### GIVEN INSTRUCTION
Copy the data exactly as it appears, and do not include any pictures.

-- begin DATA EXCERPT --

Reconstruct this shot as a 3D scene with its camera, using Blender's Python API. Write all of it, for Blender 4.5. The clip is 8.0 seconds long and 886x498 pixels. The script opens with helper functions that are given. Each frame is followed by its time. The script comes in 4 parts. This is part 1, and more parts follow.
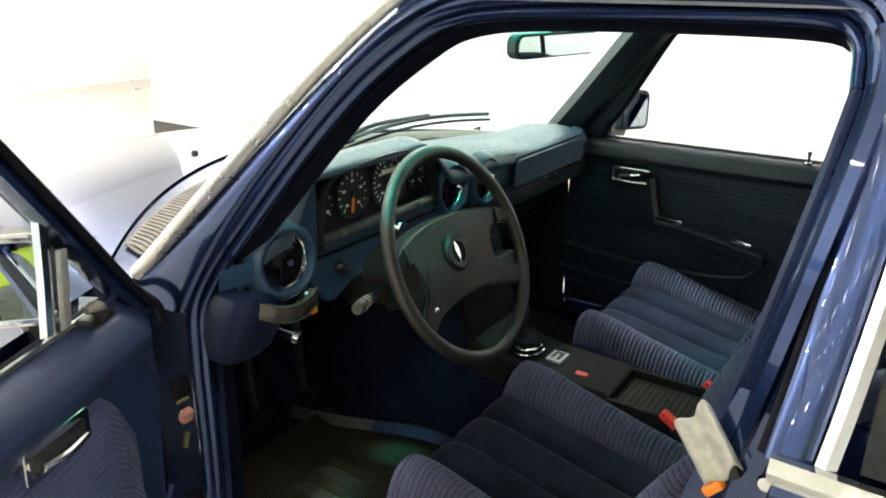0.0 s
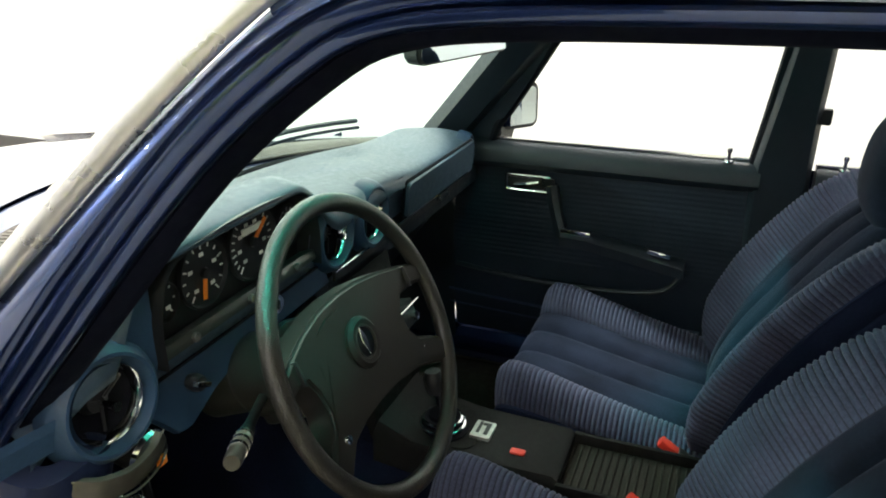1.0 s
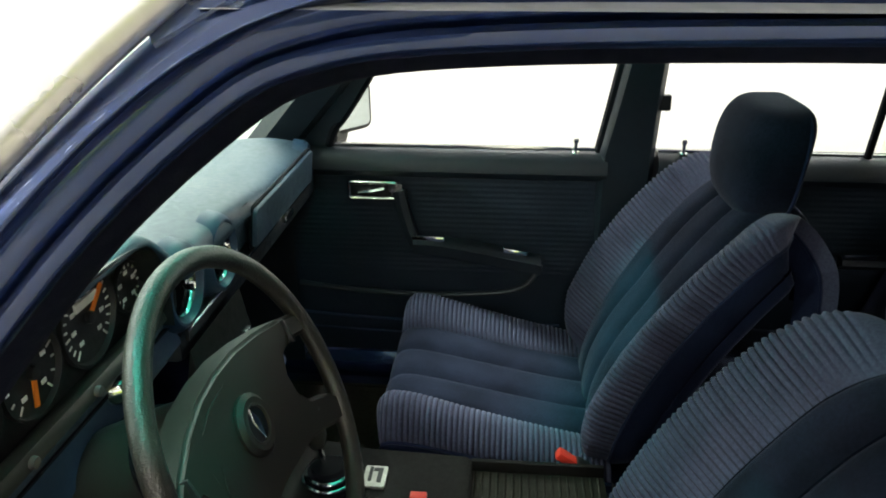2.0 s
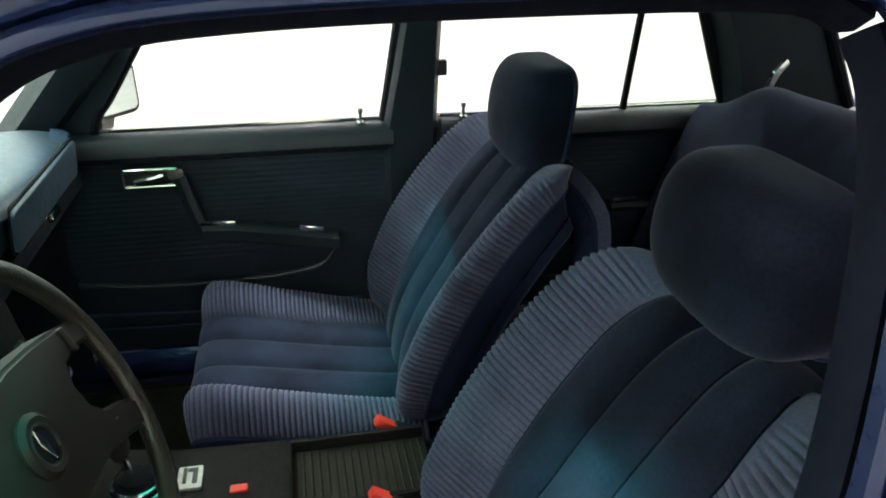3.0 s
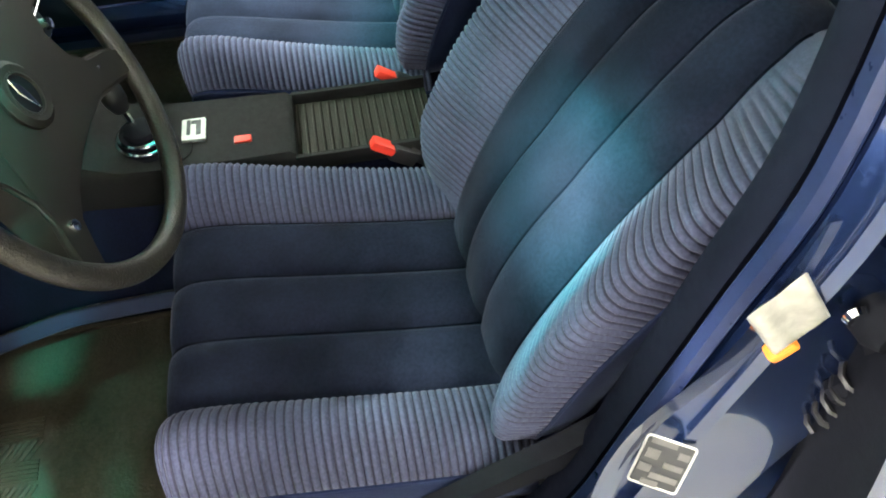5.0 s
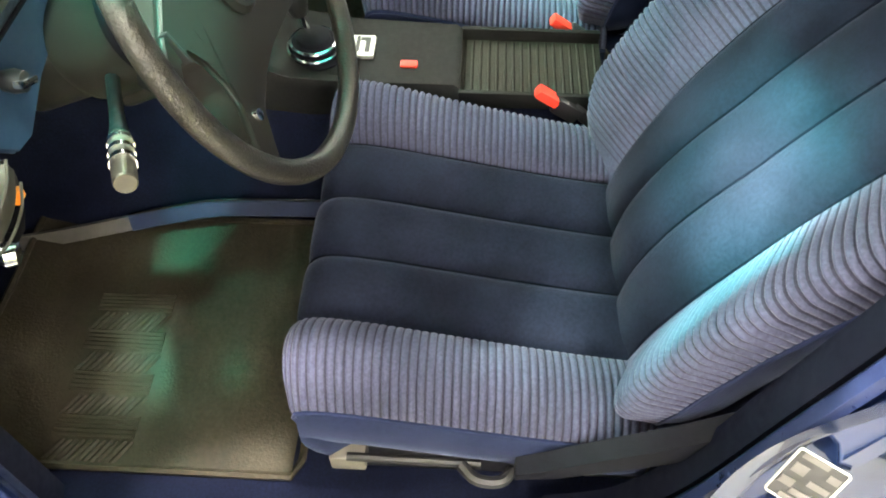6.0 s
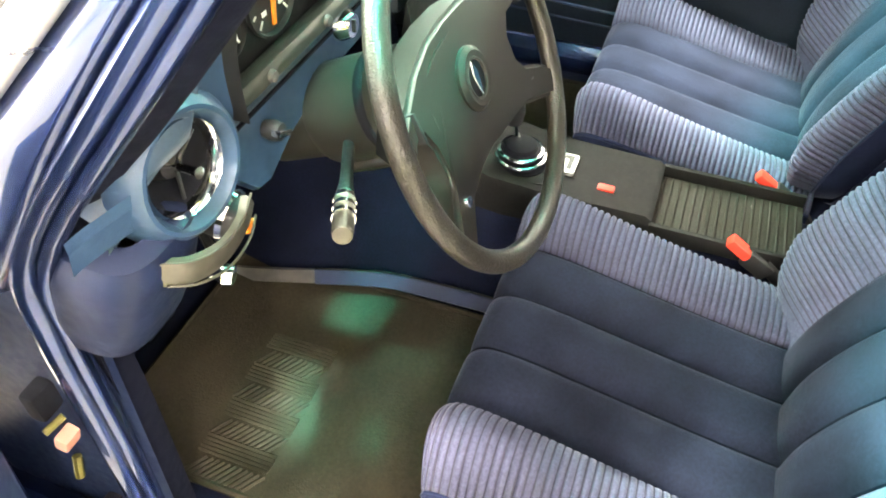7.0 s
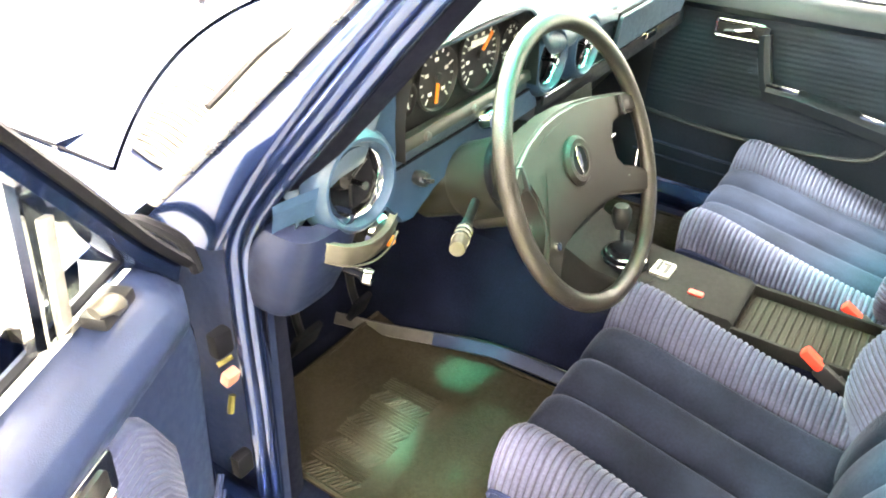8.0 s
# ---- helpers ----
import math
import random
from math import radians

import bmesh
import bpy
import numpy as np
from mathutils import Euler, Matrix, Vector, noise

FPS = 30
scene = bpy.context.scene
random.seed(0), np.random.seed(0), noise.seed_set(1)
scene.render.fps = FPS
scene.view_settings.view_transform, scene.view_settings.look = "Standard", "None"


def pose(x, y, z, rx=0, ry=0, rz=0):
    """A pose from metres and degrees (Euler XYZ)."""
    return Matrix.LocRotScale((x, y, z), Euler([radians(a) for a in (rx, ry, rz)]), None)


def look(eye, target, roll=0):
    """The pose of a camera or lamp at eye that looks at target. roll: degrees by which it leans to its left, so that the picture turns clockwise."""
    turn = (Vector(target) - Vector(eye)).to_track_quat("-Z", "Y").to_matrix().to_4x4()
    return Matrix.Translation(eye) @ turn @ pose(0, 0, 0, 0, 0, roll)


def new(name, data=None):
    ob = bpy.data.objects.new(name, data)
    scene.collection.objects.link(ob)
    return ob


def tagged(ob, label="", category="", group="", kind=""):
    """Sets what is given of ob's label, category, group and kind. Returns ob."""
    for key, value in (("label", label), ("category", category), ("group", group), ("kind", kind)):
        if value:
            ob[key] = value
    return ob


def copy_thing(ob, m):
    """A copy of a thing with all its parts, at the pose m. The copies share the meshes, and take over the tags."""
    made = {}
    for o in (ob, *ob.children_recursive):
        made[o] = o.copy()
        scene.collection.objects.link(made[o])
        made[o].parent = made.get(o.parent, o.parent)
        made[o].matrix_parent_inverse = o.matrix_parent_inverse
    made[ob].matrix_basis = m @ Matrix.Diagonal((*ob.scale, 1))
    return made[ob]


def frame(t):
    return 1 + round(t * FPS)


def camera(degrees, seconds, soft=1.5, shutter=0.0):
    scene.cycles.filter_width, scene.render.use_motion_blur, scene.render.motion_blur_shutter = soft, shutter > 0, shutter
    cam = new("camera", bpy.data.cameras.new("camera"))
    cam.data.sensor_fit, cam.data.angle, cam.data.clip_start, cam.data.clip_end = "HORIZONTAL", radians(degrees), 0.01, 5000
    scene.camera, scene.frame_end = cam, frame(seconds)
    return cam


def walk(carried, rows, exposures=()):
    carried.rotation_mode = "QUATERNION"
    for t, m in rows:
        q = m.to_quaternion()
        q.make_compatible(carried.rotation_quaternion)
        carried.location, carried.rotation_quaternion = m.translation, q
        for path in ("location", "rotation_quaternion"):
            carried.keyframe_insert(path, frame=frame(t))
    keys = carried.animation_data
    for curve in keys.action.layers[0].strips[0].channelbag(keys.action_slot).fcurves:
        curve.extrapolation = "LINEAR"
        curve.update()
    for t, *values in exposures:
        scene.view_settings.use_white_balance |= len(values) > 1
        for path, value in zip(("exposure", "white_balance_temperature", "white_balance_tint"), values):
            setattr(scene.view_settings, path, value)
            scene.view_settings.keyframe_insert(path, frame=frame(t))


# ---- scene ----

-- end DATA EXCERPT --

### RESULT FOR THIS EXERCISE
Reconstruct this shot as a 3D scene with its camera, using Blender's Python API. Write all of it, for Blender 4.5. The clip is 8.0 seconds long and 886x498 pixels. The script opens with helper functions that are given. Each frame is followed by its time. The script comes in 4 parts. This is part 1, and more parts follow.
0.0 s
1.0 s
2.0 s
3.0 s
5.0 s
6.0 s
7.0 s
8.0 s
# ---- helpers ----
import math
import random
from math import radians

import bmesh
import bpy
import numpy as np
from mathutils import Euler, Matrix, Vector, noise

FPS = 30
scene = bpy.context.scene
random.seed(0), np.random.seed(0), noise.seed_set(1)
scene.render.fps = FPS
scene.view_settings.view_transform, scene.view_settings.look = "Standard", "None"


def pose(x, y, z, rx=0, ry=0, rz=0):
    """A pose from metres and degrees (Euler XYZ)."""
    return Matrix.LocRotScale((x, y, z), Euler([radians(a) for a in (rx, ry, rz)]), None)


def look(eye, target, roll=0):
    """The pose of a camera or lamp at eye that looks at target. roll: degrees by which it leans to its left, so that the picture turns clockwise."""
    turn = (Vector(target) - Vector(eye)).to_track_quat("-Z", "Y").to_matrix().to_4x4()
    return Matrix.Translation(eye) @ turn @ pose(0, 0, 0, 0, 0, roll)


def new(name, data=None):
    ob = bpy.data.objects.new(name, data)
    scene.collection.objects.link(ob)
    return ob


def tagged(ob, label="", category="", group="", kind=""):
    """Sets what is given of ob's label, category, group and kind. Returns ob."""
    for key, value in (("label", label), ("category", category), ("group", group), ("kind", kind)):
        if value:
            ob[key] = value
    return ob


def copy_thing(ob, m):
    """A copy of a thing with all its parts, at the pose m. The copies share the meshes, and take over the tags."""
    made = {}
    for o in (ob, *ob.children_recursive):
        made[o] = o.copy()
        scene.collection.objects.link(made[o])
        made[o].parent = made.get(o.parent, o.parent)
        made[o].matrix_parent_inverse = o.matrix_parent_inverse
    made[ob].matrix_basis = m @ Matrix.Diagonal((*ob.scale, 1))
    return made[ob]


def frame(t):
    return 1 + round(t * FPS)


def camera(degrees, seconds, soft=1.5, shutter=0.0):
    scene.cycles.filter_width, scene.render.use_motion_blur, scene.render.motion_blur_shutter = soft, shutter > 0, shutter
    cam = new("camera", bpy.data.cameras.new("camera"))
    cam.data.sensor_fit, cam.data.angle, cam.data.clip_start, cam.data.clip_end = "HORIZONTAL", radians(degrees), 0.01, 5000
    scene.camera, scene.frame_end = cam, frame(seconds)
    return cam


def walk(carried, rows, exposures=()):
    carried.rotation_mode = "QUATERNION"
    for t, m in rows:
        q = m.to_quaternion()
        q.make_compatible(carried.rotation_quaternion)
        carried.location, carried.rotation_quaternion = m.translation, q
        for path in ("location", "rotation_quaternion"):
            carried.keyframe_insert(path, frame=frame(t))
    keys = carried.animation_data
    for curve in keys.action.layers[0].strips[0].channelbag(keys.action_slot).fcurves:
        curve.extrapolation = "LINEAR"
        curve.update()
    for t, *values in exposures:
        scene.view_settings.use_white_balance |= len(values) > 1
        for path, value in zip(("exposure", "white_balance_temperature", "white_balance_tint"), values):
            setattr(scene.view_settings, path, value)
            scene.view_settings.keyframe_insert(path, frame=frame(t))


# ---- scene ----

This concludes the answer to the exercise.